Marketers believe purchasers know all about the price of widgets, but see them simply as cost-cutters and not value-adders. A failure of many purchasers is that they, too, believe this. That is why marketers are suspicious when approached by purchasers, according to Paul Keirnan, associate director of Edelman, an international public relations firm that carried out the survey.

"If the purchaser comes to work with me, I want to know what is in it for me to co-operate," he says. "I don't want to risk losing an already good relationship with my agency. If I risk having my marketing budget reduced, what is in it for me?

"What needs to be done between the triumvirate - purchasing, marketing and agencies - is to find common goals," he says.

The question for purchasers is whether they can grasp the real value of these creative services to their company and work with marketers and agencies to reach these common goals.

There is evidence that purchasers have the expertise required to fully appreciate the concept of an intangible output. For example, public-sector purchasers working on controversial private finance initiative (PFI) involving construction projects don't actually buy a building. This was the case with the Ministry of Defence's command and staff training college at Shrivenham, which was praised as good value for money by the National Audit Office in February last year.

PFI negotiators focused on output: around 2,000 personnel who were to be trained each year in surroundings and standards that were compatible with getting best out of the MoD's people. The building was a secondary consideration to this.

The real issue, as Graham Hinton, director of advertising agency Seven Worldwide told SM, is that all sides - purchasers, marketing and agencies - don't fully understand how to measure their success accurately.

A recent television ad campaign for Skoda cars increased brand awareness among the public. At the same time, Skoda car sales increased dramatically. The question remains as to what extent the campaign increased sales.

Without this accurate measurement, it is difficult to put a true value, other than the simple cost of production, on the TV ads or ad campaigns. Purchasers will have to fight this urge, argues Hinton.

Colin Murray, senior buyer of marketing services at Britvic, is typical of purchasers who have taken on this challenge. He was a buyer of packaging materials until last month.

"It's a pretty daunting task because it is not as straightforward as buying widgets," he says. "The process is a lot less structured and not as measurable. The key thing for me is being able to build trust in the relationship within marketing departments."

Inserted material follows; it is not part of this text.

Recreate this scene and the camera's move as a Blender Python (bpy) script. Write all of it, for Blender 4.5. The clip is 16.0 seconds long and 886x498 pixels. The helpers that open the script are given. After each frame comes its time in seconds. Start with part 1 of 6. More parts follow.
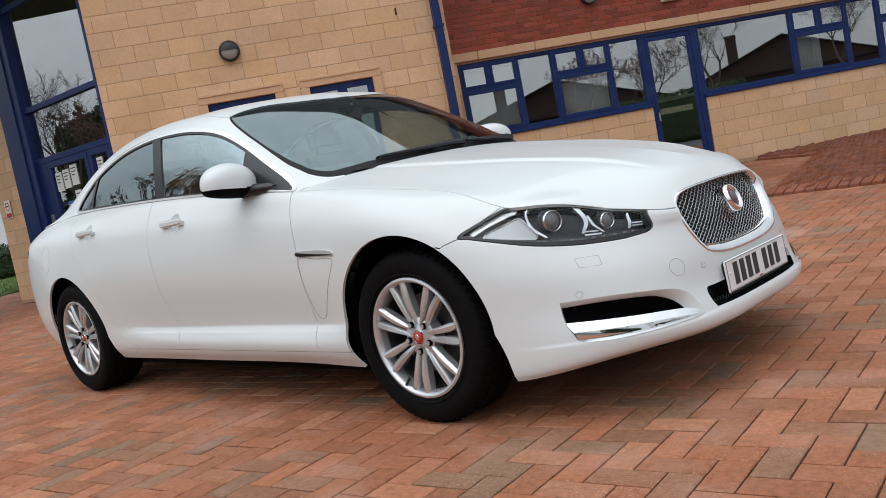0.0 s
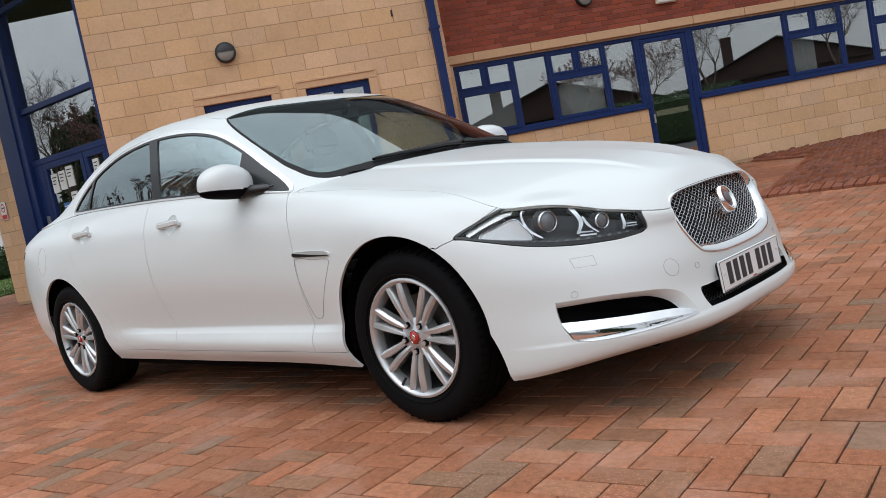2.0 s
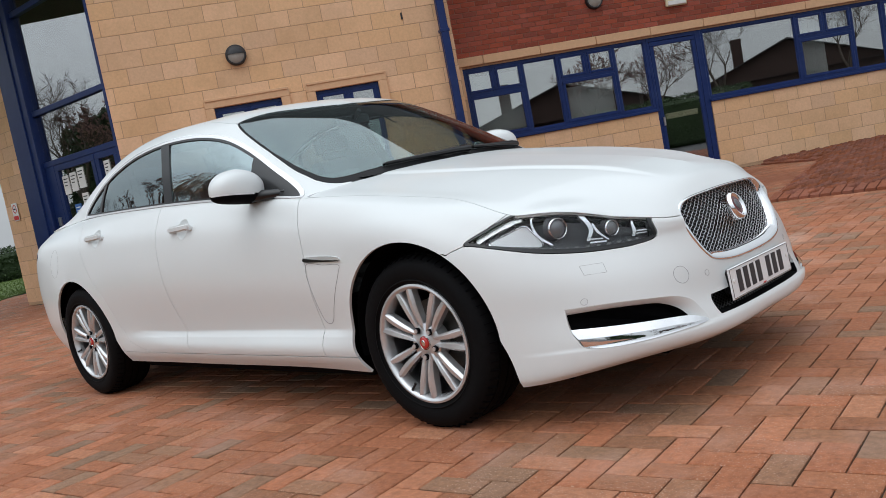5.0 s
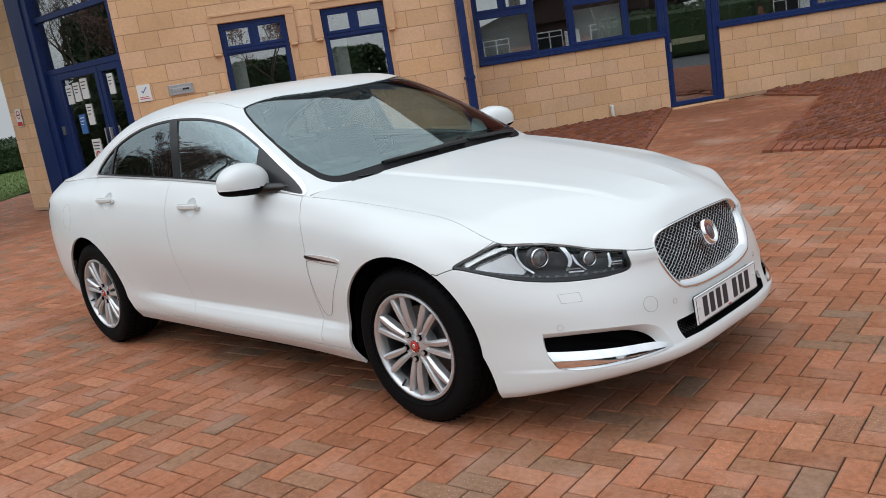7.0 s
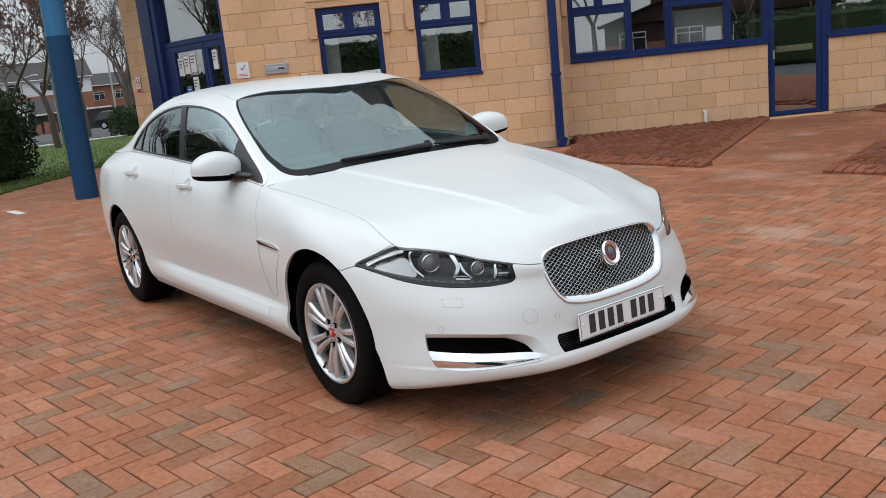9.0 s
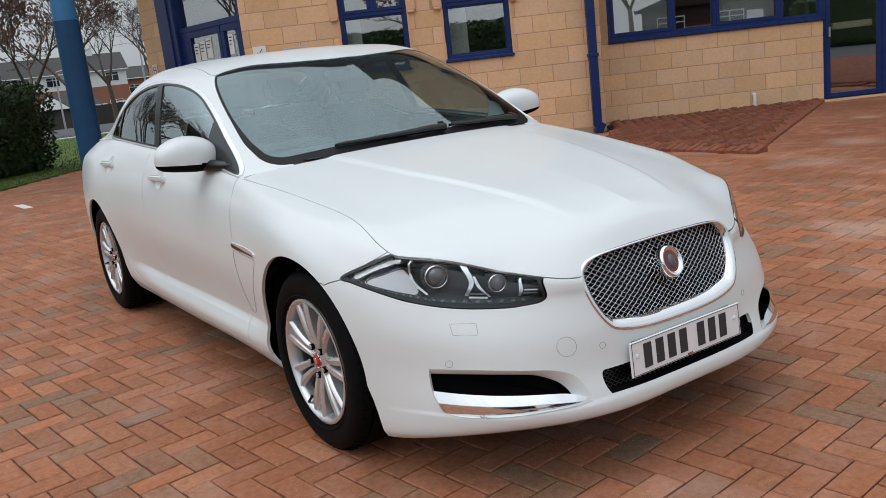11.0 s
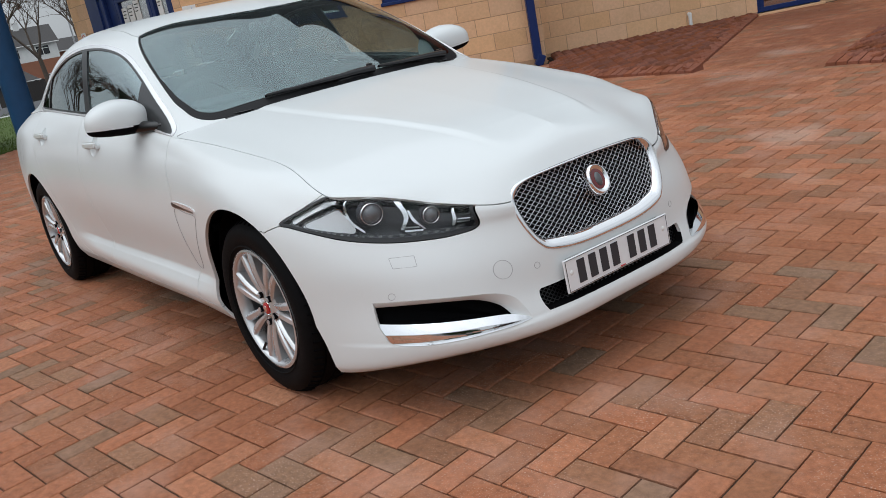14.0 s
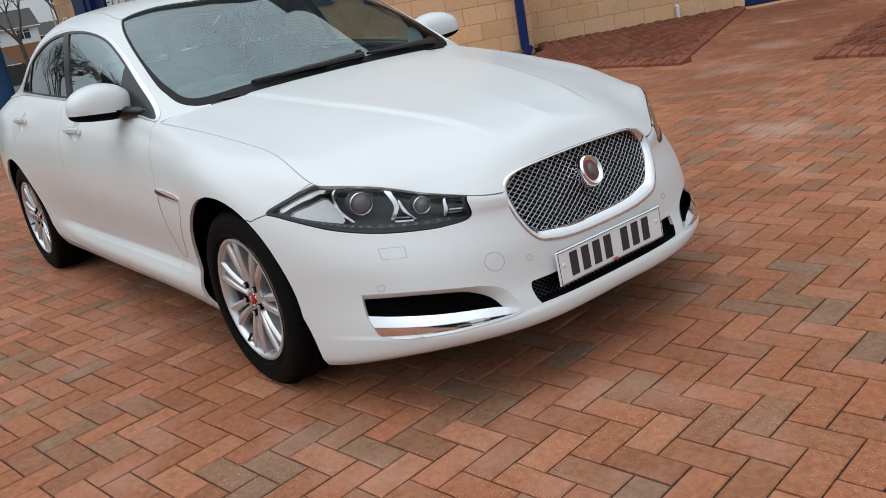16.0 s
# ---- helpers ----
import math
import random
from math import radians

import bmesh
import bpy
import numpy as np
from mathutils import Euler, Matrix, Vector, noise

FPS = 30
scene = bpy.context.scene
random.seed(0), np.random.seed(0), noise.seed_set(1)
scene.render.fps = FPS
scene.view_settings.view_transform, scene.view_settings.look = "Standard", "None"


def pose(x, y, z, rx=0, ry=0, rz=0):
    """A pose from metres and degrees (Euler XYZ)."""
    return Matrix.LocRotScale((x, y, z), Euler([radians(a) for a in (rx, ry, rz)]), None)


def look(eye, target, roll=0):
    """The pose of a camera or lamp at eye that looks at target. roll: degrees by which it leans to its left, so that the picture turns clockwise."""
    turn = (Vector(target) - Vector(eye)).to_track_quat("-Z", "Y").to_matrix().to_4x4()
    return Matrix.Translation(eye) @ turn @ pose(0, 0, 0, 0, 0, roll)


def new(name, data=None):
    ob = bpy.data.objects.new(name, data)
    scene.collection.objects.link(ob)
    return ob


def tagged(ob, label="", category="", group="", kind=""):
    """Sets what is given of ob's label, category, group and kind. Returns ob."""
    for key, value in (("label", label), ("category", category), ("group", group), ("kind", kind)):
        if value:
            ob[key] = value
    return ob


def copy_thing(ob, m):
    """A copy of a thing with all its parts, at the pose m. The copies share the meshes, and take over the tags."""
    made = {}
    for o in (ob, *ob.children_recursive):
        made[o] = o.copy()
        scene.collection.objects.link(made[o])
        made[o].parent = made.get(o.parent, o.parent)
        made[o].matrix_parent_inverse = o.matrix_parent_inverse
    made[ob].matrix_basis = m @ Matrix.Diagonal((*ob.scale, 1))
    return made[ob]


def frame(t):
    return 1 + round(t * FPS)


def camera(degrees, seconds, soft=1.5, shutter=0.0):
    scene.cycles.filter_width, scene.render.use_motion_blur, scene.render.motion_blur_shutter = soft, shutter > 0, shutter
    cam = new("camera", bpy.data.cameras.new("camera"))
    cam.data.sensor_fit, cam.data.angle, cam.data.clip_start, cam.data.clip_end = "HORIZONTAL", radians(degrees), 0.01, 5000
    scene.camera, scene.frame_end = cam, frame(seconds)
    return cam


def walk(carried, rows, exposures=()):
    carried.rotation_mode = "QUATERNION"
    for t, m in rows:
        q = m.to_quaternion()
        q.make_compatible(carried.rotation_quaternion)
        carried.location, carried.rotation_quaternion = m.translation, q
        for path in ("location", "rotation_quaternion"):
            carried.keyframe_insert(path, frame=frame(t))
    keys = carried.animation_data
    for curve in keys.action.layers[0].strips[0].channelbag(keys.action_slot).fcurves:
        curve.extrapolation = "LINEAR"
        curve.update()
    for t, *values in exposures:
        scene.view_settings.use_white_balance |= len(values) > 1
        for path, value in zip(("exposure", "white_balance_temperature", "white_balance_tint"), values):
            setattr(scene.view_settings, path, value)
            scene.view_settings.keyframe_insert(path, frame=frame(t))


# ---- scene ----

It is into this arena that purchasers must step. In this new world of purchaser-marketer-agency, there must be a relationship that will allow all three to solve the connection between money paid and a measurable output gained.

The issues will not be black and white for purchasers as they seek to work with their colleagues in the marketing department. A one-size-fits-all approach will certainly not work for every company.

Some purchasers will be told by their board of directors to simply go in and cut marketing budgets. Others will be told to improve efficiency. In both cases, purchasers will need to understand what marketers want to achieve and help them to get there.

Purchasers could ultimately be the marketing department's best friends - if they can show marketers how to spend money more wisely, get more bang for their buck, and receive accolades from the boardroom.